Traditional DLP uses pattern matching to identify structured sensitive data — SSNs, credit card numbers, document fingerprints, keyword patterns. RAG pipeline output is synthesized natural language in which sensitive content is paraphrased, summarized, or distributed across a response rather than appearing in its original structured form. Pattern-matching DLP has limited visibility into this kind of content. Additionally, the most dangerous RAG exfiltration pattern — bulk enumeration across multiple sessions — produces no individual query or response that triggers a DLP rule; the sensitive pattern is the behavioral aggregate across the full query history. Detection requires retrieval-layer audit logs with per-user baseline analysis and real-time SIEM integration, upstream of where DLP operates.

Post-retrieval filtering retrieves all relevant documents first, then removes the ones the user is not authorized to see before they reach the AI response. Pre-retrieval authorization scoping constrains the retrieval operation itself so that unauthorized documents are never retrieved at all. The security difference is significant: post-retrieval filtering still exposes unauthorized document contents to the AI’s context window during processing — they have been accessed even if they are removed from the final response. Pre-retrieval authorization scoping using ABAC and data classification label evaluation means unauthorized documents never enter the AI’s context in the first place. Only pre-retrieval authorization scoping satisfies the data minimization principles embedded in GDPR compliance and HIPAA compliance.

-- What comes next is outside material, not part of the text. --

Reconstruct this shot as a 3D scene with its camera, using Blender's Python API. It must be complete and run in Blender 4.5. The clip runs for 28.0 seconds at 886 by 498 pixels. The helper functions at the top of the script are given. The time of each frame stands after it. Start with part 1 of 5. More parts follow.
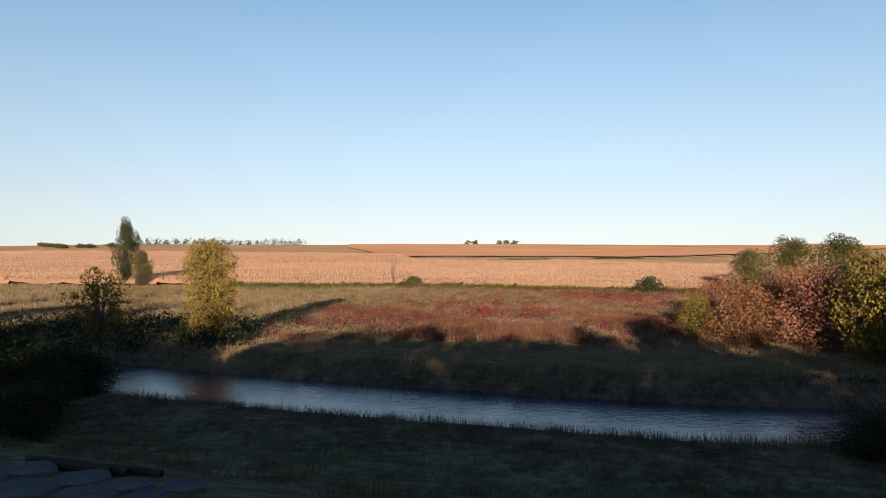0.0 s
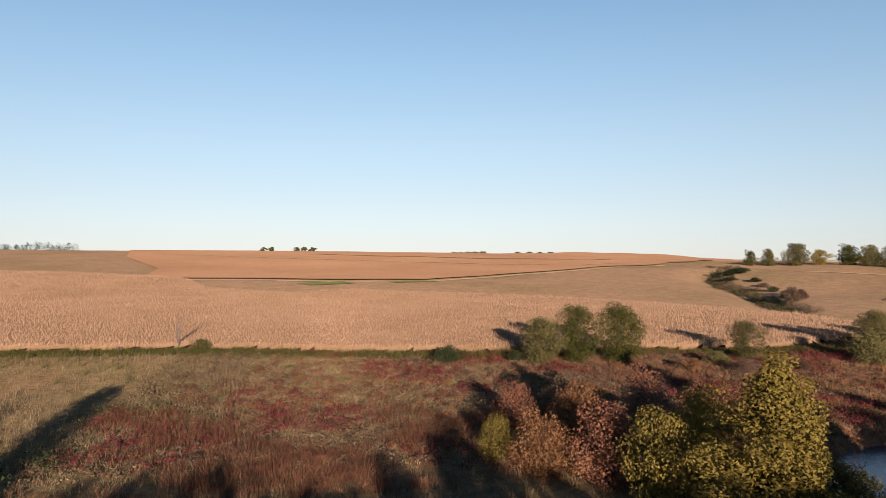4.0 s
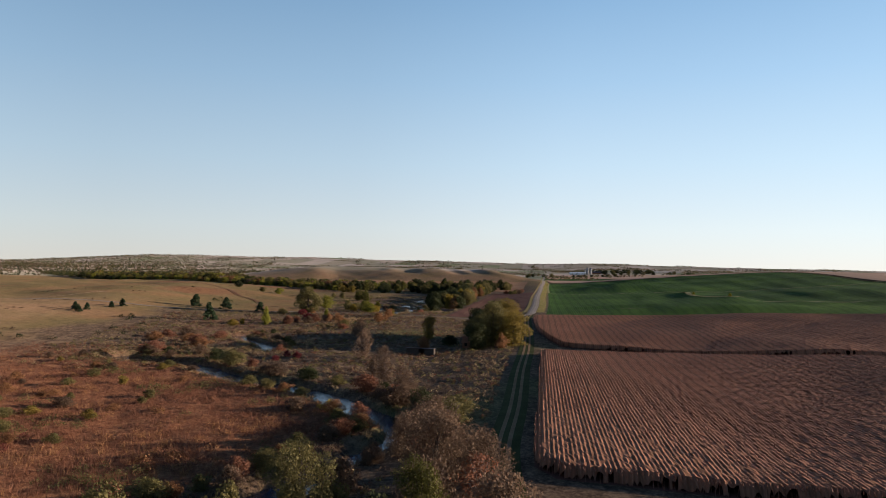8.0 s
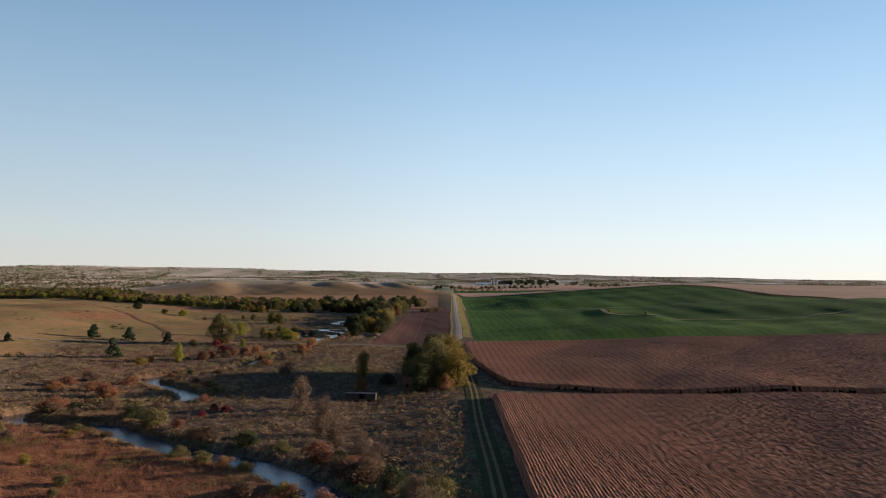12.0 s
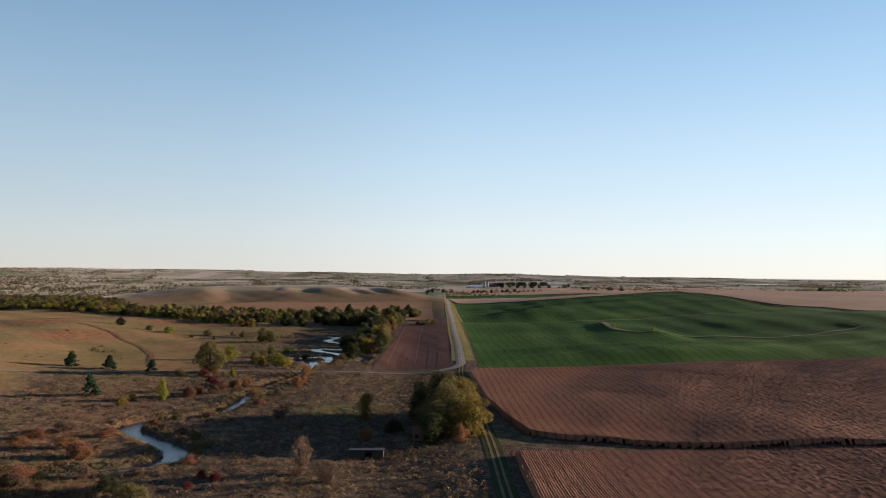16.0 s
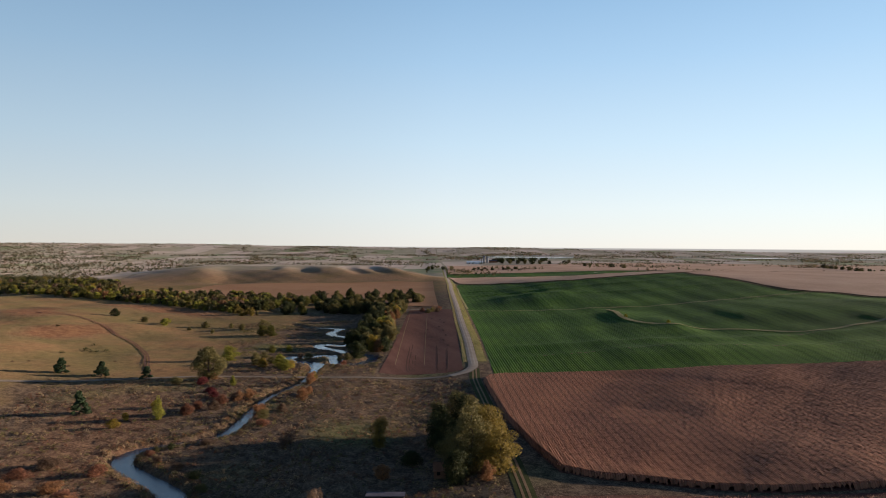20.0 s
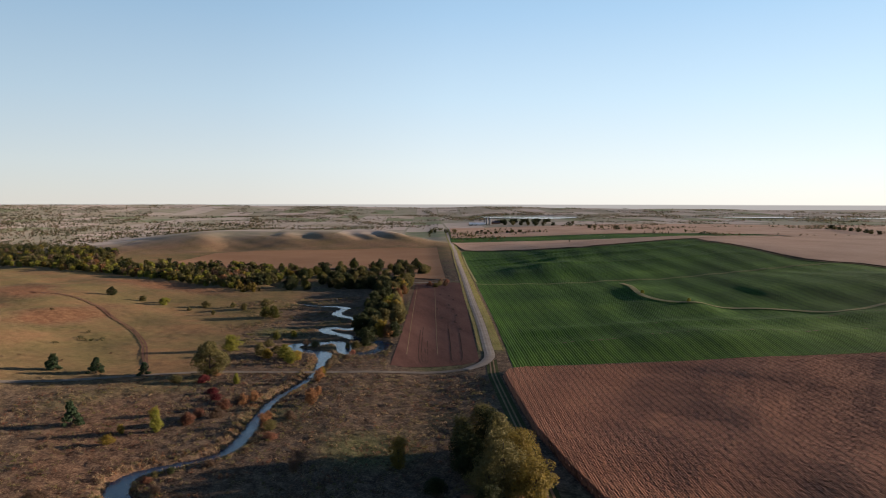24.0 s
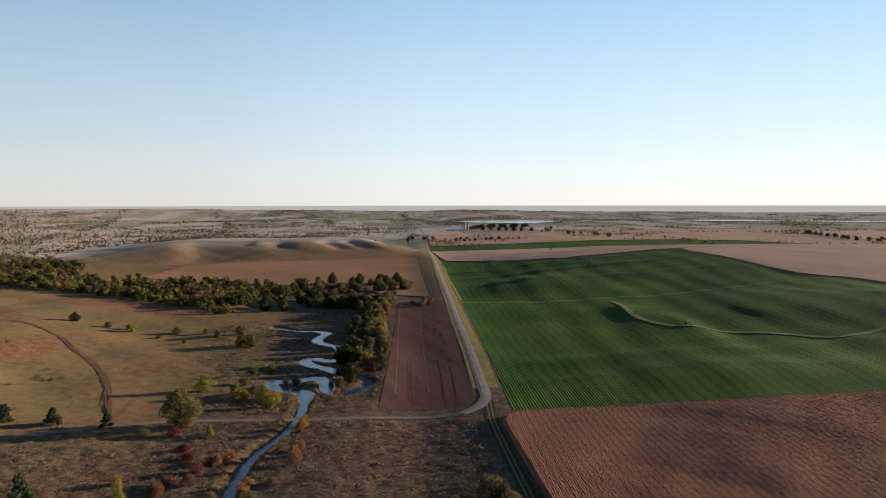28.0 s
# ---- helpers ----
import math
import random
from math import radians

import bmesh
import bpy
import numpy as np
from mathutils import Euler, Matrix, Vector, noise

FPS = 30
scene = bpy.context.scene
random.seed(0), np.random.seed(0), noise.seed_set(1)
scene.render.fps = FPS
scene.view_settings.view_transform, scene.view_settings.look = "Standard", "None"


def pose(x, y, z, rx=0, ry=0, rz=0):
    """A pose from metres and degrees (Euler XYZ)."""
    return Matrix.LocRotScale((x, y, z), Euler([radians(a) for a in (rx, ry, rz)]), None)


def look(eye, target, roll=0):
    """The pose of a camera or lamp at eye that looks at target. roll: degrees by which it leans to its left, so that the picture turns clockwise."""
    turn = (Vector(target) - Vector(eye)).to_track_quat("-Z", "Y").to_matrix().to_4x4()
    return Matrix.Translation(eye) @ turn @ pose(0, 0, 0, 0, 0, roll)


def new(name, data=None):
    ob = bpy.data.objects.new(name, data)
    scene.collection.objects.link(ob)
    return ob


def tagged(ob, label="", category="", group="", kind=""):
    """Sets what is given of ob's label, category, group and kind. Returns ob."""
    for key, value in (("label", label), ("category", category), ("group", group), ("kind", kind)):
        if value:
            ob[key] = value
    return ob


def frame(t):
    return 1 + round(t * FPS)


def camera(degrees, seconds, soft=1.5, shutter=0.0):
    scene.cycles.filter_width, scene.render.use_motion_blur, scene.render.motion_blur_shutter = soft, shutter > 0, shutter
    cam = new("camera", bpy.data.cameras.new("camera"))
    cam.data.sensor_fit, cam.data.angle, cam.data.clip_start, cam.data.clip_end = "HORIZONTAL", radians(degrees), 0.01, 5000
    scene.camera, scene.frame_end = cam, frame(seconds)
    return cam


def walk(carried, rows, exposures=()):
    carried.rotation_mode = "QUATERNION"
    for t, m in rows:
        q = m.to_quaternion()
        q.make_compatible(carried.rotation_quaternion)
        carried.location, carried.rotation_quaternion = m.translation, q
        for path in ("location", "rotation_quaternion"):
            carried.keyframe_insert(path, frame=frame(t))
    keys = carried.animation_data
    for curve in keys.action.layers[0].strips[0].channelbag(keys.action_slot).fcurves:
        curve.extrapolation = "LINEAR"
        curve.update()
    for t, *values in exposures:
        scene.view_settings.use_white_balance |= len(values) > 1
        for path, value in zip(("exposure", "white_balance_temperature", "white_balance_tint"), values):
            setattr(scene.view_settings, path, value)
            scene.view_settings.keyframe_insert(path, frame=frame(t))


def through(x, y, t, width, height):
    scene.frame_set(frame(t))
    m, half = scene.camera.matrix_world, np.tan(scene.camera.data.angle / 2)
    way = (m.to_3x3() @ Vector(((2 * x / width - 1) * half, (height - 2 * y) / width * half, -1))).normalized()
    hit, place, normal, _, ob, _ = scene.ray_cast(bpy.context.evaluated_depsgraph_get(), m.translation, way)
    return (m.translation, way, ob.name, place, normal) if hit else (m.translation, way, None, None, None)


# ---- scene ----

Under HIPAA, unauthorized access to PHI through any system — including a RAG pipeline — triggers breach notification obligations unless the covered entity can demonstrate a low probability of compromise. Under GDPR, a personal data breach likely to result in risk to individuals must be reported within 72 hours. The channel through which unauthorized access occurred does not affect the notification obligation. What determines whether the organization can scope the notification accurately — rather than defaulting to worst-case maximum scope — is the quality of the audit log: specifically, whether it records which documents were retrieved, by whose authenticated session, and whether the access was within authorization bounds. A RAG pipeline with service account-only logging cannot scope an incident accurately; one with dual-attribution per-request logging can.